The accurate measurement of NO₂ was achieved based on cavity ring-down technology, but to determine the measurement accuracy of the O₃/NO₂-CRDS system, it was necessary to conduct a comparison of O₃ measurements in the laboratory. Ozone at a concentration of 500 ppbv was produced using an ozone generator, and two flowmeters were used to control the flows of ozone and N₂, resulting in an ozone concentration range of 20 to 200 ppbv. Because the concentration deviation of O₃ produced by the ozone generator is relatively large, and in addition there is a certain error associated with obtaining different concentrations of ozone via the dilution method, here the accuracy of the O₃/NO₂-CRDS measurement was determined by comparing to the measurement of an ozone analyzer. Specifically, the diluted O₃ was sampled through a sampling gas path and then divided between the O₃/NO₂-CRDS and ozone analyzer (Thermo Electron Scientific 49i) for synchronous detection. The measurement results are shown in Figure 7. The results of the two systems have good consistency, with a slope of 0.99, an intercept of only 0.48 ppbv, and a linear correlation of 0.99. The results show that O₃/NO₂-CRDS has good detection performance, and the calibration of the ozone conversion rate of the system is also very accurate. Furthermore, these results also indicate that this system is suitable for the monitoring of O₃ in the ambient atmosphere.

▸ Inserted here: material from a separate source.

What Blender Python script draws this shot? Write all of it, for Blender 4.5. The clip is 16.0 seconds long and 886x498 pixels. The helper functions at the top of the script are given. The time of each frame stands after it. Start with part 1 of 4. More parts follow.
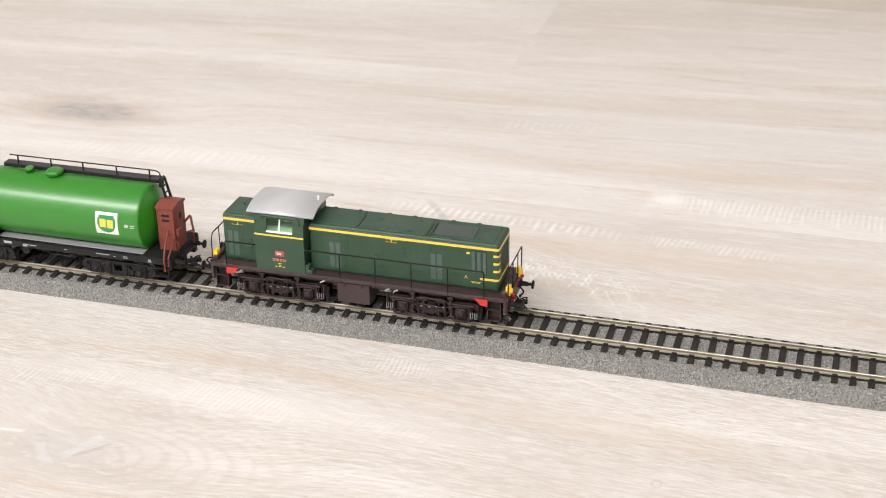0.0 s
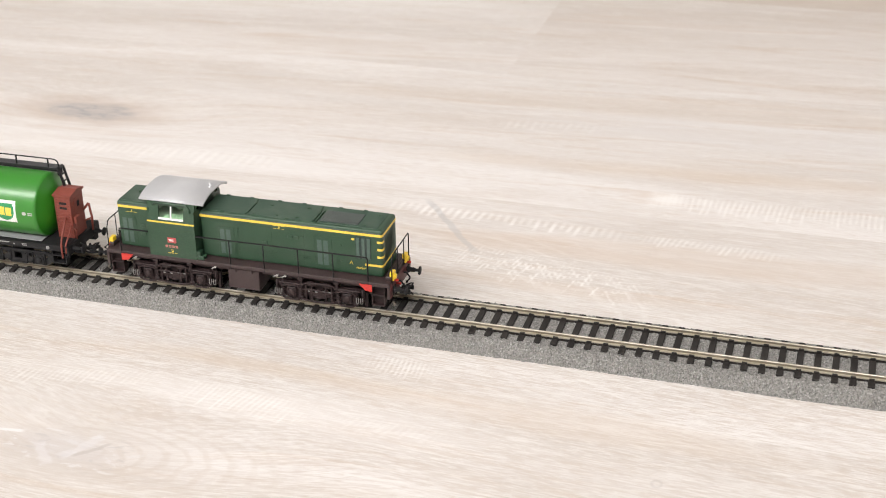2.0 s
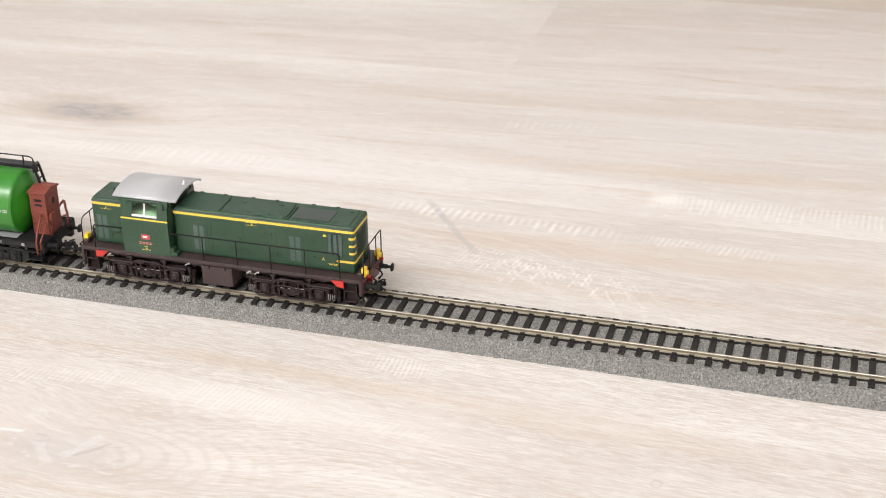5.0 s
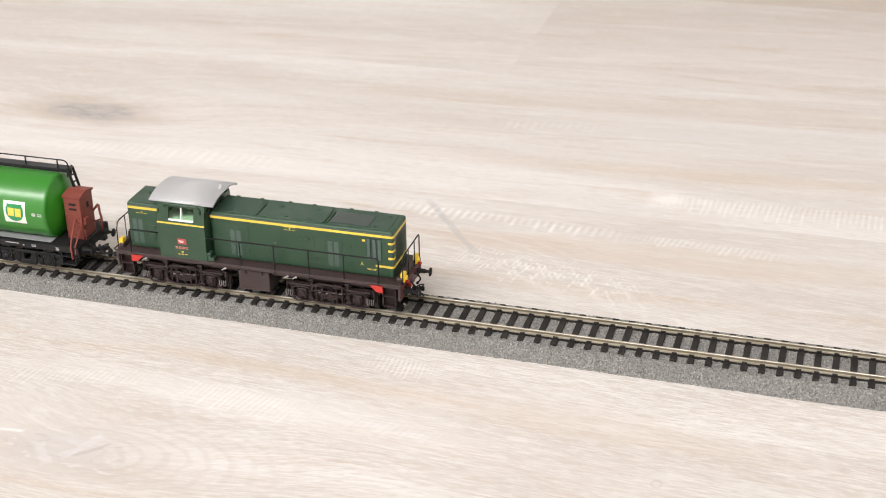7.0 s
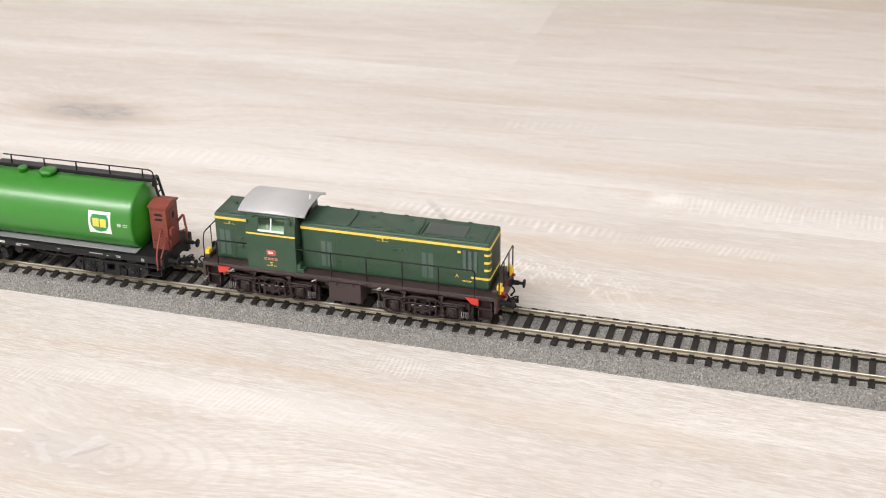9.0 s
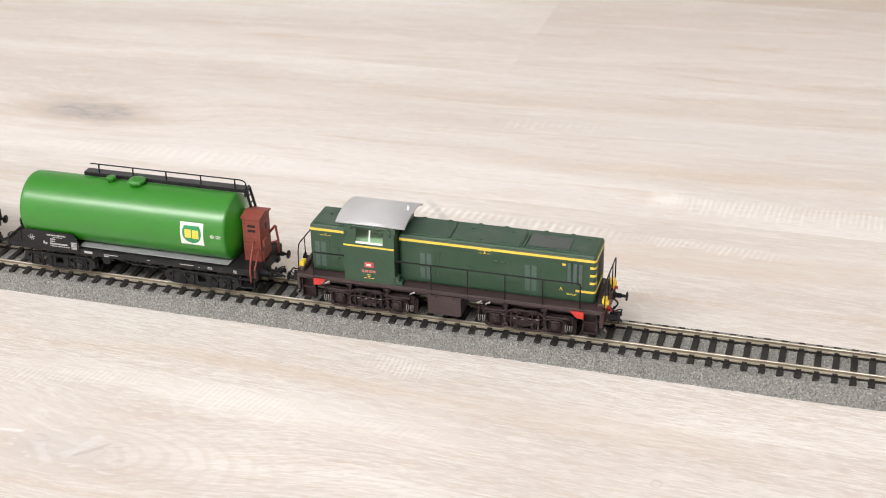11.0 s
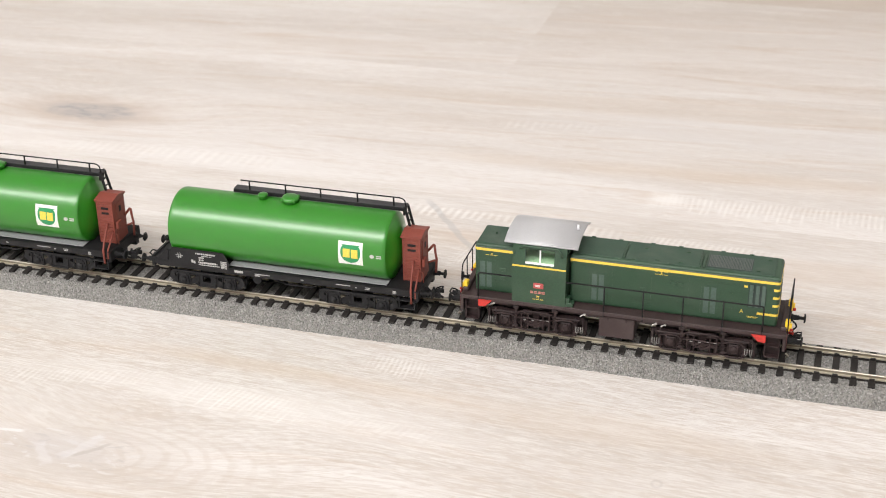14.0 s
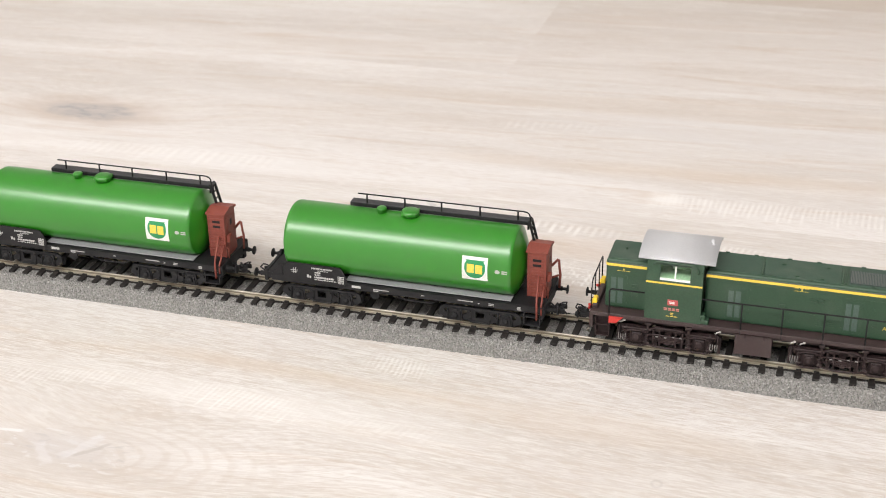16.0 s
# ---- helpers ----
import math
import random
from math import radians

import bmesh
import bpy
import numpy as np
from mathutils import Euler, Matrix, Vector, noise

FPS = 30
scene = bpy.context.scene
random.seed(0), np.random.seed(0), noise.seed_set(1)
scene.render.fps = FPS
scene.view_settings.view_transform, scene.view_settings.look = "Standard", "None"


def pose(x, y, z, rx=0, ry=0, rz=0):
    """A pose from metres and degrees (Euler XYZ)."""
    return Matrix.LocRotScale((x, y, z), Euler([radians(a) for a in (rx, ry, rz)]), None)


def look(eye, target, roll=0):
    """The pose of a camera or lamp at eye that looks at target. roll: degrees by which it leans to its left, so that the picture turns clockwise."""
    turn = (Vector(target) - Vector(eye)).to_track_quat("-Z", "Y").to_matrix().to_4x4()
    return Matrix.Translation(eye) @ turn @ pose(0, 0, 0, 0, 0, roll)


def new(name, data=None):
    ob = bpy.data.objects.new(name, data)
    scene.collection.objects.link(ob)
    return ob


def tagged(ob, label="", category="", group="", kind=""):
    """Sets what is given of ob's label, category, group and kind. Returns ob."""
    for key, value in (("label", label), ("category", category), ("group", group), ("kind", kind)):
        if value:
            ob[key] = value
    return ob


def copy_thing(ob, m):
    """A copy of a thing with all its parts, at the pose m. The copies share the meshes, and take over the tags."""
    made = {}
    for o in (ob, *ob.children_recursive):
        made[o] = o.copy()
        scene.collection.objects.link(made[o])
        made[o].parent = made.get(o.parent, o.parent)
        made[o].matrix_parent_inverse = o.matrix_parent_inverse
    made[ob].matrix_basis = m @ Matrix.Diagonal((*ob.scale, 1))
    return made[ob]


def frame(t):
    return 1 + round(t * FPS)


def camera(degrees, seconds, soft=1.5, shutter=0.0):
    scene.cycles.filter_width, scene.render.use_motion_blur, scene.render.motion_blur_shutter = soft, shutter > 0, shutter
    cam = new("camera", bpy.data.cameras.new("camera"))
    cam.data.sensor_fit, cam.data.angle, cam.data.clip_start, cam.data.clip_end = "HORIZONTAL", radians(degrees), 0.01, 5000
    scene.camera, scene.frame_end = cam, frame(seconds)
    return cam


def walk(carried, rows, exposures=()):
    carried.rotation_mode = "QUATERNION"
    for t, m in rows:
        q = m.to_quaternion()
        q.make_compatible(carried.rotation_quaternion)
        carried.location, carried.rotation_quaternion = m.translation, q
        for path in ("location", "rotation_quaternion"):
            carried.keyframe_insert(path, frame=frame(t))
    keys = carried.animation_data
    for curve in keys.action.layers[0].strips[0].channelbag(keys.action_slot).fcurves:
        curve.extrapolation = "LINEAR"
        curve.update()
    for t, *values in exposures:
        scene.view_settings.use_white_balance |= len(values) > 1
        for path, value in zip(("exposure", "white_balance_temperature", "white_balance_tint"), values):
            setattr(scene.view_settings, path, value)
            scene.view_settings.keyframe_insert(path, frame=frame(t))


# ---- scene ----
# Lengths of the models are in millimetres (H0, 1:87); MM turns them into metres.
MM = 0.001
RAIL_TOP = 9.2          # above the floor

# ---- camera: stands still ----
cam = camera(34.06, 16.0, soft=1.0)
cam.data.dof.use_dof, cam.data.dof.focus_distance, cam.data.dof.aperture_fstop = True, 0.64, 23.0
EYE = (0.081085, -0.552659, 0.329842)
AIM = (-0.073939, -0.039599, 0.060144)
walk(cam, [(0.0, look(EYE, AIM, -0.88)), (16.0, look(EYE, AIM, -0.88))])

# ---- light: one large ceiling panel in a pale room ----
world = bpy.data.worlds.new("room_air")
world.use_nodes = True
world.node_tree.nodes["Background"].inputs[0].default_value = (0.9, 0.95, 1.0, 1)
world.node_tree.nodes["Background"].inputs[1].default_value = 0.05
scene.world = world
scene.view_settings.exposure = 0.0
panel = bpy.data.lights.new("ceiling_panel", "AREA")
panel.shape, panel.size, panel.size_y, panel.energy = "RECTANGLE", 3.3, 0.95, 165.0
panel.color = (1.0, 0.978, 0.962)
new("ceiling_panel", panel).matrix_world = look((-0.85, -1.92, 2.42), (-0.85, -0.1, 0.0))


# ---- materials ----
def nodes_of(name):
    m = bpy.data.materials.new(name)
    m.use_nodes = True
    nt = m.node_tree
    return m, nt, nt.nodes["Principled BSDF"]


def link(nt, a, b):
    nt.links.new(a, b)


def math_node(nt, op, a, b=None, clamp=False):
    n = nt.nodes.new("ShaderNodeMath")
    n.operation, n.use_clamp = op, clamp
    for i, v in enumerate((a, b)):
        if v is None:
            continue
        if isinstance(v, (int, float)):
            n.inputs[i].default_value = v
        else:
            link(nt, v, n.inputs[i])
    return n.outputs[0]


def ramp(nt, fac, lo, hi, a=0.0, b=1.0):
    n = nt.nodes.new("ShaderNodeMapRange")
    n.interpolation_type = "SMOOTHSTEP"
    link(nt, fac, n.inputs[0])
    for i, v in enumerate((lo, hi, a, b)):
        n.inputs[i + 1].default_value = v
    return n.outputs[0]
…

3.7. Field Measurement and Intercomparison

To further verify the field detection performance of the O₃/NO₂-CRDS, the online measurement of ambient atmospheric O₃ and NO₂ was conducted at Hefei Science Island in November 2021. Science Island is located in the northwest suburb of Hefei, about 12 km away from the city center. The ambient air was sampled at the top of the laboratory building (28 m tall). A polytetrafluoroethylene (PTFE) filter with a pore size of 0.22 μm (Millipore, 47 mm diameter) was installed at the top of the sampling tube to remove particles that can cause large laser light scattering. The length of the PTFE tube (inner diameter 4.6 mm) from the sampling point to the cavity was 3 m. The ambient air was aspirated through the tube with a diaphragm pump (KNF, N86KNE) at a rate of 2 L min⁻¹. Figure 8 shows the results of the simultaneous measurement of ambient NO₂ and O₃ for 76 h. The NO₂ concentrations in the daytime are relatively lower than those in the nighttime. Photodissociation of NO₂ by sunlight and convective mixing in the boundary layer can account for the relatively low level of NO₂ in the daytime. The NO₂ photodissociation produces the O(³P) atom, which is followed by O₃ formation through the recombination reaction. Therefore, the concentration of ozone is high during the day and low at night. NO₂ and O₃ have obvious diurnal variation characteristics. To further explore the accuracy of the atmospheric O₃ measurement, the concentration of O₃ in the sample air was simultaneously measured with the ozone analyzer 49i (Figure 8, red line). The ozone concentrations measured using the O₃/NO₂-CRDS and 49i exhibit very good consistency. The correlation analysis shows that the slope is 1, the intercept is −0.21 ppbv, and the linear correlation is 0.99. The O₃/NO₂-CRDS system has better field detection ability. Compared with the ultraviolet absorption method (49i), it has a better detection limit and time resolution, and is more suitable for ground-based, vehicle-mounted, airborne, and other multi-platform applications.

4. Conclusions

A cavity ring-down spectrometer with adequate selectivity and sensitivity for in situ simultaneous measurements of O₃ and NO₂ in the troposphere was developed. It offers accuracy comparable to commercial UV absorption instruments, but with substantially improved sensitivity and time response. The instrument described here demonstrates an accuracy of 6%, detection sensitivity of 14.5 pptv in ambient air after absorption by the activated carbon adsorbent and MnO₂ adsorbent, and a 10 s time resolution. The O₃/NO₂-CRDS instrument was compared in the laboratory and in the field with an 49i ozone analyzer under a variety of sampling conditions. The O₃/NO₂-CRDS and 49i O₃ measurements were highly correlated over wide concentration ranges of O₃ and were within the combined stated measurement uncertainties. The combination of simultaneous NO₂ and O₃ measurements offers additional advantages in convenience and accuracy over existing instruments. Commercial UV absorbance instruments do not offer NO₂ measurements. Thus, this instrument represents a simple, robust, and potentially low-cost method for these two related measurements.